Kavi Gupta is thrilled to present CAN YOU FEEL IT, a solo show of new work by 2019 MacArthur Genius Grant award winner Jeffrey Gibson (b. 1972, USA).
Gibson’s jubilant and ever-evolving practice blends the aesthetic heritages of Native America, rave culture, and punk rock, breathing new life into the traditions of Modernist Abstraction. In his paintings, sculptures, garments, performances and films, indigenous craftwork and ancient abstract references coalesce to form metaphysical bridges between 20th century art movements like Geometric Abstraction, Neo-Dada and Pop Art, and contemporary fields of inquiry such as Relational Aesthetics, Institutional Critique and Identity Politics.
For CAN YOU FEEL IT, his first solo exhibition at Kavi Gupta, Gibson presents 14 new paintings and sculptures—including the debut of a never-before-shown body of quilted works. Inspired by four years in the mid-1990s when Gibson called Chicago home, the exhibition’s title echoes the classic house jam of the same name by Chicago-born DJ Larry Fine, a.k.a. Mr. Fingers.
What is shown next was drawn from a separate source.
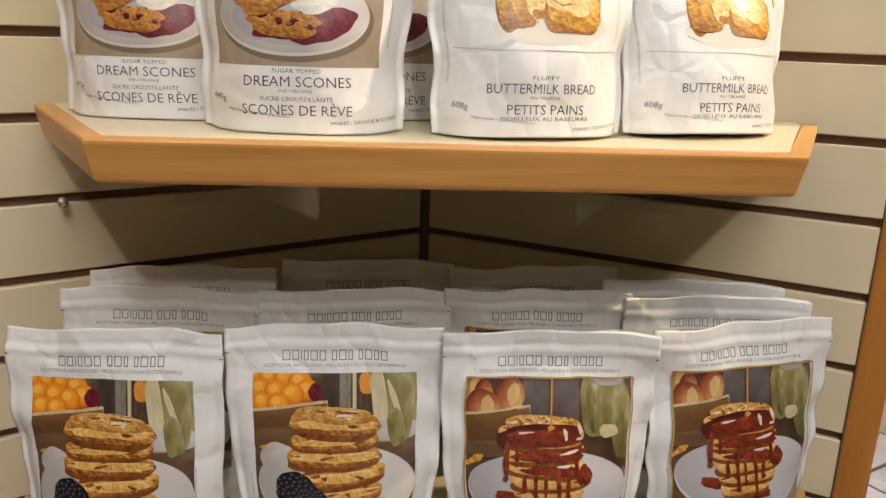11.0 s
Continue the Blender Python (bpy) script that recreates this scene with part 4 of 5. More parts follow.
def text_rolls(p):
    lines(p, [("SPEEDY", 0.0005, 0.0526, 0.0172, 0.0030, M_INK), ("CINNAMON ROLLS", 0.0006, 0.0428, 0.0775, 0.0074, M_INK), ("MIX / MÉLANGE", 0.0, 0.0384, 0.0235, 0.0025, M_INK_GREY), ("TWISTS À LA CANNELLE", -0.0005, 0.0252, 0.0985, 0.0076, M_INK), ("RAPIDE", -0.001, 0.0208, 0.0185, 0.0030, M_INK)])
    small_print(p, "454g", "MAKES / DONNE 12 ROLLS / TWISTS")


def photo_back(p, x0, x1, z0, z1):
    p.clip = (x0, x1, z0, z1)
    p.rect(x0, x1, z0, z1, "table_dark")


def pancake_disc(p, cx, cz, rx, rz, t, seed, face):
    """One pancake of a stack seen from the side: dark seam, browned rim, pale belly, flecks."""
    rn = random.Random(seed)
    p.blob(cx, cz - rz * 0.32, rx * 0.985, rz, "pancake_rim", t, 0.025, 3.0, seed, seg=56)
    p.blob(cx, cz, rx, rz * 0.90, face, t, 0.03, 3.0, seed + 1, seg=56)
    p.blob(cx + rx * 0.06, cz - rz * 0.12, rx * 0.84, rz * 0.42, "pancake_belly", t, 0.10, 2.8, seed + 2, seg=48)
    for k in range(5):
        p.blob(cx + rn.uniform(-0.8, 0.8) * rx, cz + rn.uniform(-0.3, 0.6) * rz, rn.uniform(0.002, 0.006), rn.uniform(0.0008, 0.0018), "pancake_rim", rn.uniform(-0.3, 0.3), 0.2, 2, seed + 10 + k, seg=16)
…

Says Gibson, “This was a period when house music was so welcoming and inclusive, and being in Chicago was very optimistic. There was a space carved out for people of different backgrounds coming together and celebrating each other, letting everything go and having a good time. It felt hopeful. That was a big critical experience for me in terms of thinking about how to respond to a challenging larger culture.”
Included in CAN YOU FEEL IT are three new works from Gibson’s ongoing Punching Bag series (2013–present). Appropriating iconic Everlast punching bags as sculptural supports, Gibson mobilizes bead work, weaving, tassels, and other material interventions to transform objectified targets for abuse into conceptual symbols of strength and beauty. Above all, Gibson’s Punching Bags sparkle with life. As with many of Gibson’s works, they come embedded with references to music, philosophy and pop culture. Bewitched, Bothered, and Bewildered (2019) takes its title from an American Standard first sung by Vivienne Segal in the 1940 Broadway premiere of Pal Joey (since covered by Ella Fitzgerald, Linda Ronstadt, and Doris Day, among others). All I ever wanted, all I ever needed (2019) reflects the chorus of Enjoy the Silence, the 1990 smash single by British synth-pop band Depeche Mode. Trapped in the dream of the other (2019) quotes French Post-structuralist philosopher Gilles Deleuze (1925 – 1995), who remarked, “If you’re trapped in the dream of the Other, you’re fucked.”
The eight new paintings in CAN YOU FEEL IT similarly bear such culturally percipient titles as, “I’ve never met anyone quite like you before” (from Temptation, by New Order), “To say I love you right out loud” (from Both Sides Now, by Joni Mitchell), and “Before the devil knows you’re dead” (attributed to an Irish saying). In these multi-faceted works, text hovers in a state of tension amid brightly colored, dense optic patterning, drawing dynamic distinctions between figure and ground.